*WHAT THE TASK ASKS*. Take each line that has the word "Blender" and return it.

*SOURCE DATA*.
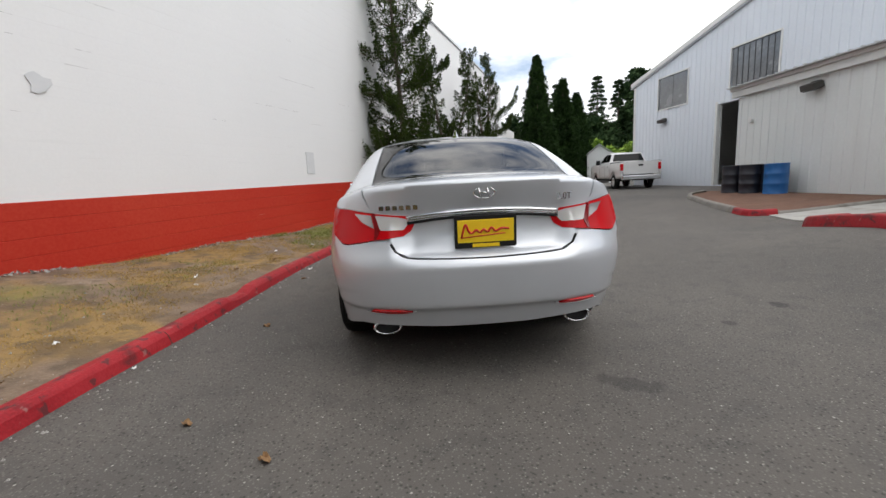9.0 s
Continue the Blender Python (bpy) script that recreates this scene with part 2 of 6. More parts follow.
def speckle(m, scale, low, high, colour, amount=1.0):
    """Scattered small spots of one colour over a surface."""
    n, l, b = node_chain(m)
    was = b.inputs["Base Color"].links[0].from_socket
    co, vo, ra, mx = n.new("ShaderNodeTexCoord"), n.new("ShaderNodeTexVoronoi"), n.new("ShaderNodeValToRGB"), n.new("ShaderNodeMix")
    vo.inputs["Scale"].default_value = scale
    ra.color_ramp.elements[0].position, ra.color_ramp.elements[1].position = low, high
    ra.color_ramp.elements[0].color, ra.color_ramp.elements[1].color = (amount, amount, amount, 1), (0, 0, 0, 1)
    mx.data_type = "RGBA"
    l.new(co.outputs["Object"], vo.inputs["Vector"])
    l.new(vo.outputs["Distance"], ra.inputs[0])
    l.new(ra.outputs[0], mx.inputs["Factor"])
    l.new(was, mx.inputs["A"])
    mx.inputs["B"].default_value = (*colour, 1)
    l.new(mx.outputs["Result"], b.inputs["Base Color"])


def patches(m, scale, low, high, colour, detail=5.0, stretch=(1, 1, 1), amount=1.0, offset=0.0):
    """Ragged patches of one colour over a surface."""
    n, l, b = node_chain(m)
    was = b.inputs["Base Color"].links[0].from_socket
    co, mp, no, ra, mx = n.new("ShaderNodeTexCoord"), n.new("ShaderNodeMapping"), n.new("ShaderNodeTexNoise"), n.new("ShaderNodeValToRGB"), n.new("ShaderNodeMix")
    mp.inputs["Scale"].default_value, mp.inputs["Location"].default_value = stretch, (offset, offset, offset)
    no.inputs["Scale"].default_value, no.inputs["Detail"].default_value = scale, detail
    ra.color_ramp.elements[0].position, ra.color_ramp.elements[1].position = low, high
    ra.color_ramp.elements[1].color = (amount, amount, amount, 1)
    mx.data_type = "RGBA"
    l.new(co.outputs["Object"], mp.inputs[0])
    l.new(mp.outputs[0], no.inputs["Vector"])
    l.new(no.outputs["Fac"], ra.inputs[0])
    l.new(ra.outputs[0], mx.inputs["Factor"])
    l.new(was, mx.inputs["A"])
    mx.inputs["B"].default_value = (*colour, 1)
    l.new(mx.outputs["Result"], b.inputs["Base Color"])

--

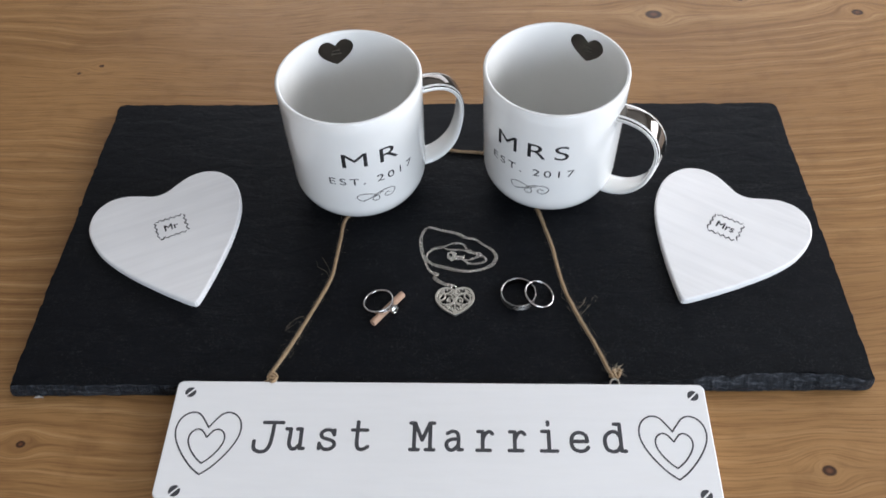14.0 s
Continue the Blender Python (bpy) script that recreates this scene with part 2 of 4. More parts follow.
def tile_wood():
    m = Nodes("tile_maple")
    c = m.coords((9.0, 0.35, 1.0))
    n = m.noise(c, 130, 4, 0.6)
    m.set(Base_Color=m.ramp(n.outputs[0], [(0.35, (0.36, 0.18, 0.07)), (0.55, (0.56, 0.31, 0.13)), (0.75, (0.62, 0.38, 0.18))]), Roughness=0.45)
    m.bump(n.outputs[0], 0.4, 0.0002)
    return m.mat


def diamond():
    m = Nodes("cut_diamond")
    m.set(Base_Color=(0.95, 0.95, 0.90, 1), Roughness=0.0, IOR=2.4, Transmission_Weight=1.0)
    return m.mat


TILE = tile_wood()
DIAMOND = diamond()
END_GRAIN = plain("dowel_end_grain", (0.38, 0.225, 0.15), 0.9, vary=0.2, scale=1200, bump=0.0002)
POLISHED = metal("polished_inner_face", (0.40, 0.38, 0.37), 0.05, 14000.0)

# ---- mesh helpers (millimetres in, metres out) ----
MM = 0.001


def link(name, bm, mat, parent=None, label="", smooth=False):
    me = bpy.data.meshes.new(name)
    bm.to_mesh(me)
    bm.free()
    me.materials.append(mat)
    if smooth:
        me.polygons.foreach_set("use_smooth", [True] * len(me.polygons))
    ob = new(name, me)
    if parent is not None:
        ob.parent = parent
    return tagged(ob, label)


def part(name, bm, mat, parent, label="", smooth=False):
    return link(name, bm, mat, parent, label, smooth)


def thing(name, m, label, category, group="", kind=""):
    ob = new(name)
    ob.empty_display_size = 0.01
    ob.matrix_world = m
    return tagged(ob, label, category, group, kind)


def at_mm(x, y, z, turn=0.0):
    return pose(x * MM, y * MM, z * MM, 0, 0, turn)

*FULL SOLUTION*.
Continue the Blender Python (bpy) script that recreates this scene with part 2 of 6. More parts follow.
Continue the Blender Python (bpy) script that recreates this scene with part 2 of 4. More parts follow.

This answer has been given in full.